Körfez ülkelerinin bu önceliği nedeniyle Türkiye'ye yöneldiğine dikkat çeken yazıda şu detaya da yer verildi:
"Bu nedenle askeri silahlanma açısından en hızlı büyüyen ülkelerden biri olan ve insansız hava araçları söz konusu olduğunda en gelişmiş ülkelerden biri olan Türkiye'ye yöneldiler. Türkiye drone'ların taşıyabileceği seyir füzeleri geliştirmeyi bile başardı. Ayrıca Kızılelma modeli gibi insansız geleneksel savaş uçaklarının geliştirilmesinde de büyük mesafe kat etti."

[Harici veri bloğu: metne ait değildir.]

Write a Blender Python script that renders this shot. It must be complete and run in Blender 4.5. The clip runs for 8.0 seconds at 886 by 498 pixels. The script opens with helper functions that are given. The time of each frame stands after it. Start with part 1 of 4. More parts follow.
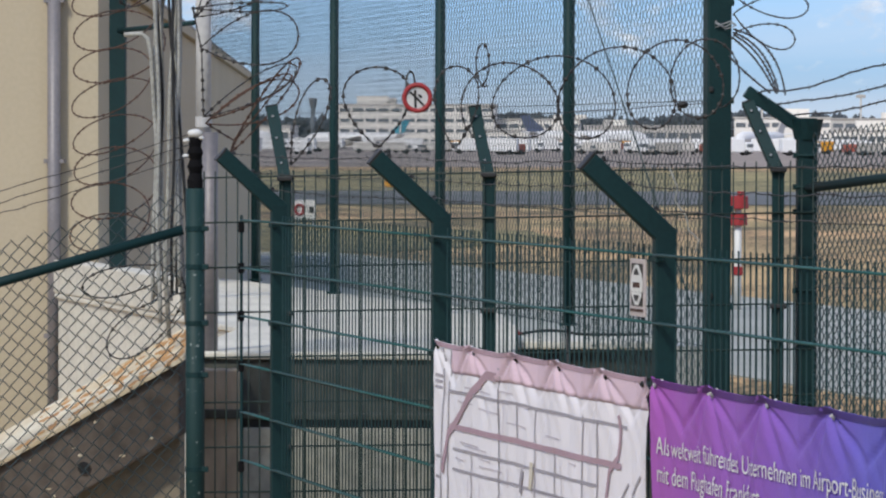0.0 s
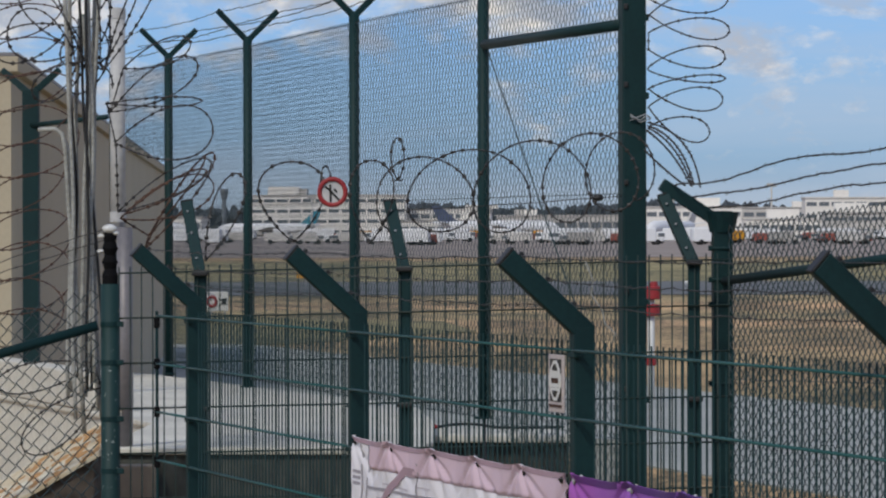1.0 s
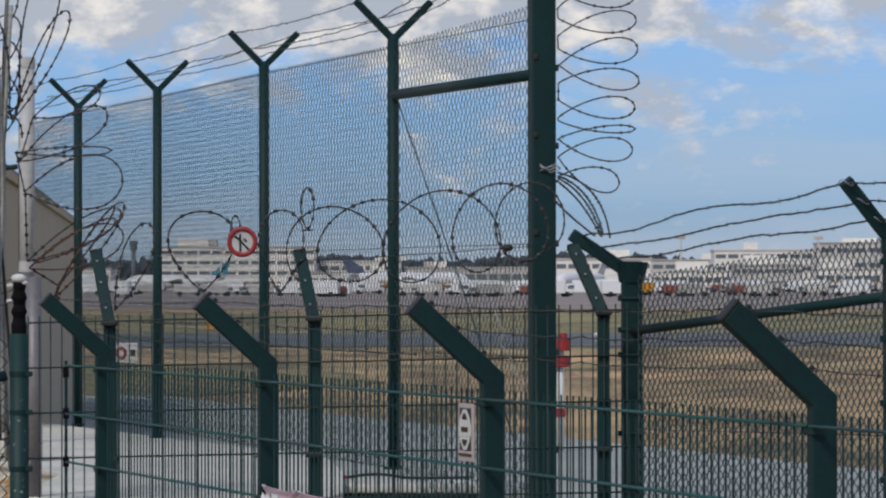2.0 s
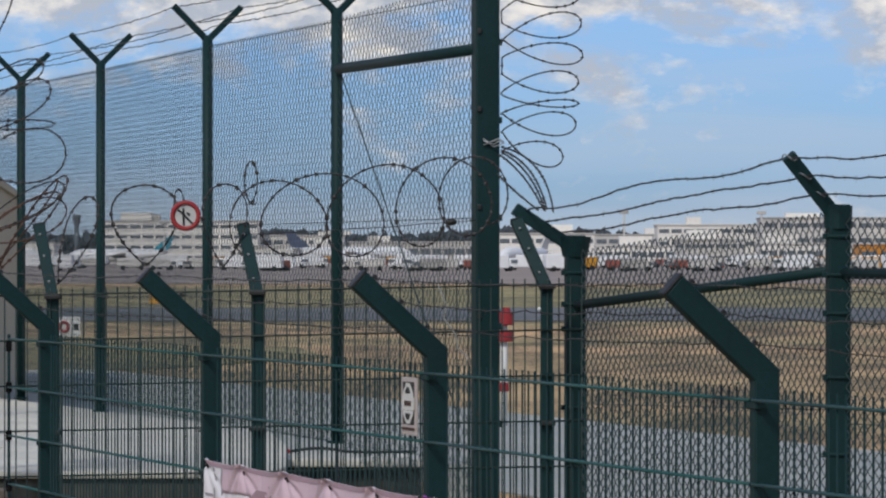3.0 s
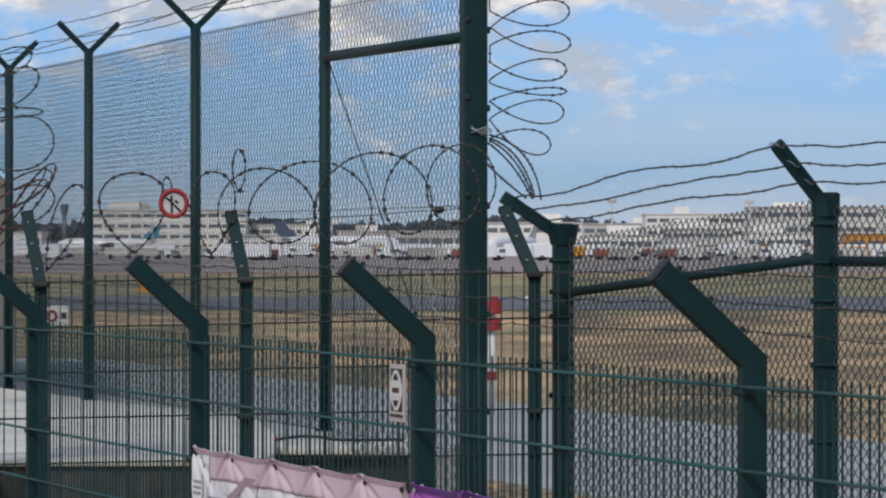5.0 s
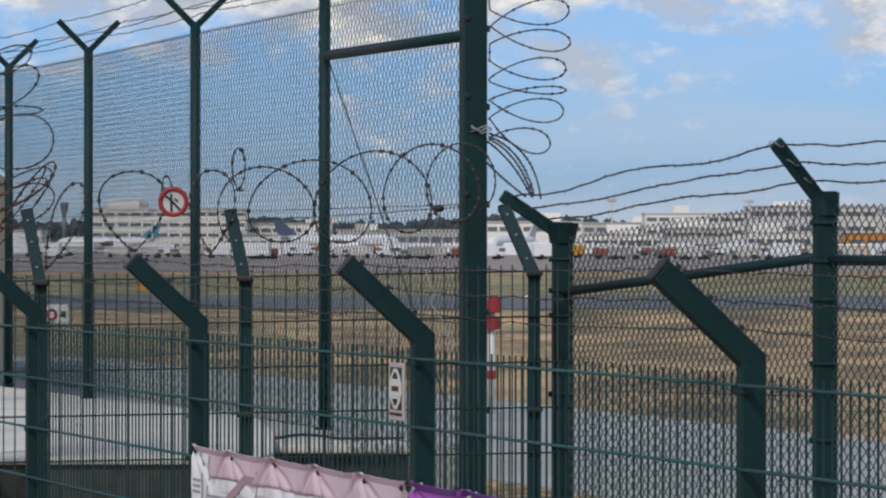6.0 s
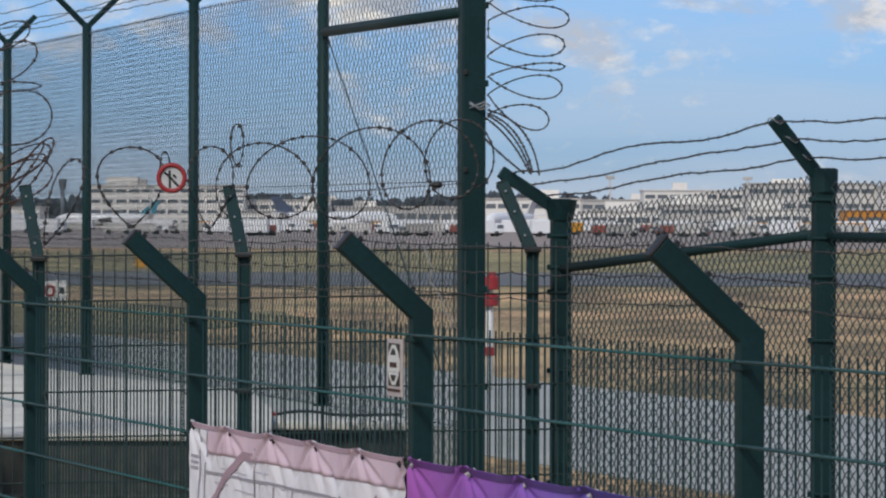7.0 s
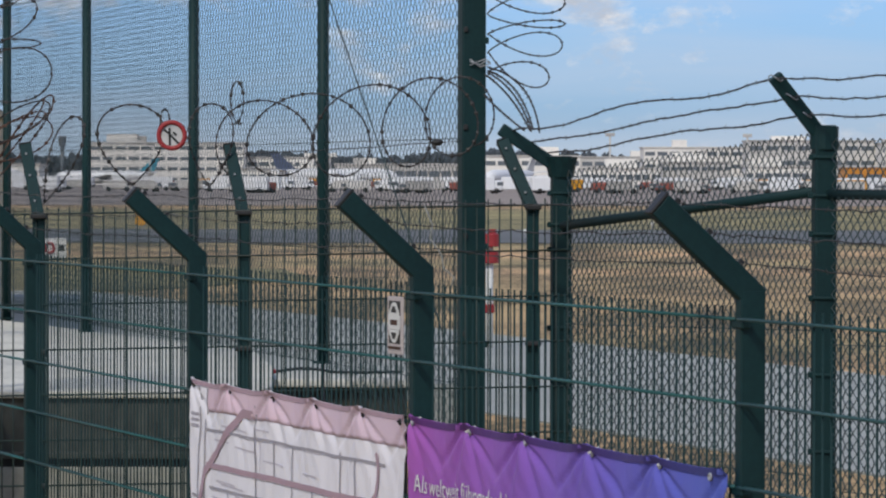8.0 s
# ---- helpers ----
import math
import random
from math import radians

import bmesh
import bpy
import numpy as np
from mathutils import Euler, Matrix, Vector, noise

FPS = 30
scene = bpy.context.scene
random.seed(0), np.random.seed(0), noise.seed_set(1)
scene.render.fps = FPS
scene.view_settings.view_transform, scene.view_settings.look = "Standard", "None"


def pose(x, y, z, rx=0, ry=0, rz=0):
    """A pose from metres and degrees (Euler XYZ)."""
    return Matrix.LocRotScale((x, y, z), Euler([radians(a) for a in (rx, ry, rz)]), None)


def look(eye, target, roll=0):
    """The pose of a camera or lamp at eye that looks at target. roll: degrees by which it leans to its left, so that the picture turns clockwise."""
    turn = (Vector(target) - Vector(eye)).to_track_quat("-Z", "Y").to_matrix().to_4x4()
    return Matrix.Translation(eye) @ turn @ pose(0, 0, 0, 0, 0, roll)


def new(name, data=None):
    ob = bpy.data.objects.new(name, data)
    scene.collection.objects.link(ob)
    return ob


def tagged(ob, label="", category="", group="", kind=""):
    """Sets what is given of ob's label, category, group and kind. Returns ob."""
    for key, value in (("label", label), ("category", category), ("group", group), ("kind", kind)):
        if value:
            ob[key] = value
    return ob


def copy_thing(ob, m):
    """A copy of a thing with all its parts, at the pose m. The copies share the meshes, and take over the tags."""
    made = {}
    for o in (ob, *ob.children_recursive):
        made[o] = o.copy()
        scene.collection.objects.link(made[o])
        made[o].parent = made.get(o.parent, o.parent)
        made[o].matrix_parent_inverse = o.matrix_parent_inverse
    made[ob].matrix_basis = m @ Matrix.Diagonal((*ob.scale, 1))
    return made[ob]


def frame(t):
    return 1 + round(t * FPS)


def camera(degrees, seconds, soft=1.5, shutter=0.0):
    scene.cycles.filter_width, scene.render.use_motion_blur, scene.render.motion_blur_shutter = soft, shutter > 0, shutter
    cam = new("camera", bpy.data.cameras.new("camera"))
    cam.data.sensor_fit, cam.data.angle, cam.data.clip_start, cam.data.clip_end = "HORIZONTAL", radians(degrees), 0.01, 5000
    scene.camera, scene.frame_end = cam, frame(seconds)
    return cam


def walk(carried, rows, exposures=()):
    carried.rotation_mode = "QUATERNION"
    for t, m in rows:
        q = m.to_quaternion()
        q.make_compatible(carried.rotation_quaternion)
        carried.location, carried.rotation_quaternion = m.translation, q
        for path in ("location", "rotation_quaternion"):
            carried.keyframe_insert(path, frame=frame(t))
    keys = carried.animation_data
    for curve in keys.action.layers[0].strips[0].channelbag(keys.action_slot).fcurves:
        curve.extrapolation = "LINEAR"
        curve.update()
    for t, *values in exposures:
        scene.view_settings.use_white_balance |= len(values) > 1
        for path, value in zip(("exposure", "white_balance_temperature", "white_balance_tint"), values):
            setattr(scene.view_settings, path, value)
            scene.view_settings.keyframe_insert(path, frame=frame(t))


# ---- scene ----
cam = camera(11.7, 8.0, soft=2.2)
# seconds, place, then yaw, pitch and roll in degrees
ROWS = [
    (0.0, 0.017, -0.017, 2.365, 3.303, -1.444, 0.114),
    (0.5, 0.013, -0.005, 2.374, 2.631, -0.736, -0.009),
    (1.0, -0.002, 0.012, 2.382, 2.134, -0.248, -0.136),
    (1.5, -0.001, 0.010, 2.375, 1.489, 0.218, -0.077),
    (2.0, -0.003, 0.011, 2.373, 0.935, 0.438, -0.079),
    (2.2, -0.001, 0.010, 2.374, 0.778, 0.430, -0.040),
    (3.3, -0.003, 0.006, 2.370, 0.071, -0.011, -0.012),
    (3.5, -0.003, 0.004, 2.369, 0.050, -0.034, -0.018),
    (4.0, -0.003, 0.002, 2.367, 0.035, -0.008, -0.034),
    (4.5, -0.003, 0.000, 2.366, 0.024, -0.031, -0.011),
    (6.0, -0.002, -0.009, 2.364, 0.023, -0.058, 0.059),
    (6.5, -0.002, -0.009, 2.364, -0.009, -0.158, 0.102),
    (7.0, -0.002, -0.004, 2.362, 0.001, -0.364, 0.128),
    (7.5, -0.002, -0.002, 2.361, 0.000, -0.681, 0.163),
    (8.0, -0.004, 0.004, 2.363, -0.003, -0.932, 0.115),
]
walk(cam, [(t, pose(x, y, z, 90 + pitch, 0, yaw) @ pose(0, 0, 0, 0, 0, roll)) for t, x, y, z, yaw, pitch, roll in ROWS],
     [(0.0, 0.07), (0.5, -0.15), (1.0, -0.38), (1.5, -0.45), (2.2, -0.42), (3.5, -0.33), (6.0, -0.30), (7.0, -0.28), (8.0, -0.20)])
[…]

Muhammed Soliman Alzawawy imzalı yazıda, 'BAE ve Suudi Arabistan da yapay zeka teknolojilerine ivme kazandırmanın ve Türkiye'nin büyük mesafe kat ettiği savunma sanayiindeki rolünü, "İki taraf arasındaki ortaklık, özellikle Ankara'nın teknoloji transfer etmeye, bu sektörü Körfez ülkelerinde yerelleştirmeye ve kalkınması için işbirliği yapmaya hazır olmasıyla, çeşitli düzeylerde karşılıklı yarar sağlıyor." şeklinde açıkladı.
Yazıda bu durumun iki tarafa da çıkar sağlayacağına şu ifadelerle vurgu yapıldı:
"Teknoloji transferi, Suudi Arabistan'ın savunma sanayisinde önemli bir atılım sağlarken, Türk savunma sanayisinin gelirlerini de artıracak."
"Türkiye Cumhurbaşkanı'nın Körfez gezisinin Türkiye-Körfez ilişkilerinde yeni bir sayfa açtığını söyleyebiliriz" diyen yazar "Bu ilişkilerin güçlendirilmesi, Körfez ülkelerinin özellikle güvenlik konularında Batı'ya olan bağımlılıklarını azaltmalarına da olanak tanıyor. Her iki taraf da Batı'nın kritik anlarda onları terk ettiği örnekler yaşadı. Körfez ülkeleri, İran'la tırmanan gerilim sırasında Batı'nın onları terk ettiğini düşünürken, Türkiye, ABD'nin F-35 savaş uçaklarını alıkoymasını ve 2016 darbe girişimi sırasında Batı'nın genel tereddüdünü ihanet olarak görüyor." ifadelerini kullandı.
Ayrıca "Askeri imalatta iş birliği, bazı teknolojilerin yerlileştirilmesine ve bölge devletlerinin hafif silahlar ve insansız hava araçları konusunda kendi kendine yetmesine olanak sağlayacak" denilen yazıda, bu iş birliğinin İslam dünyası devletleri arasındaki ilişkilere stratejik bir boyut kazandıracağı ve potansiyel olarak Pakistan'dan Körfez'e ve Türkiye'ye uzanan yeni bir bölgesel sistemin çekirdeği haline gelebileceği de belirtildi.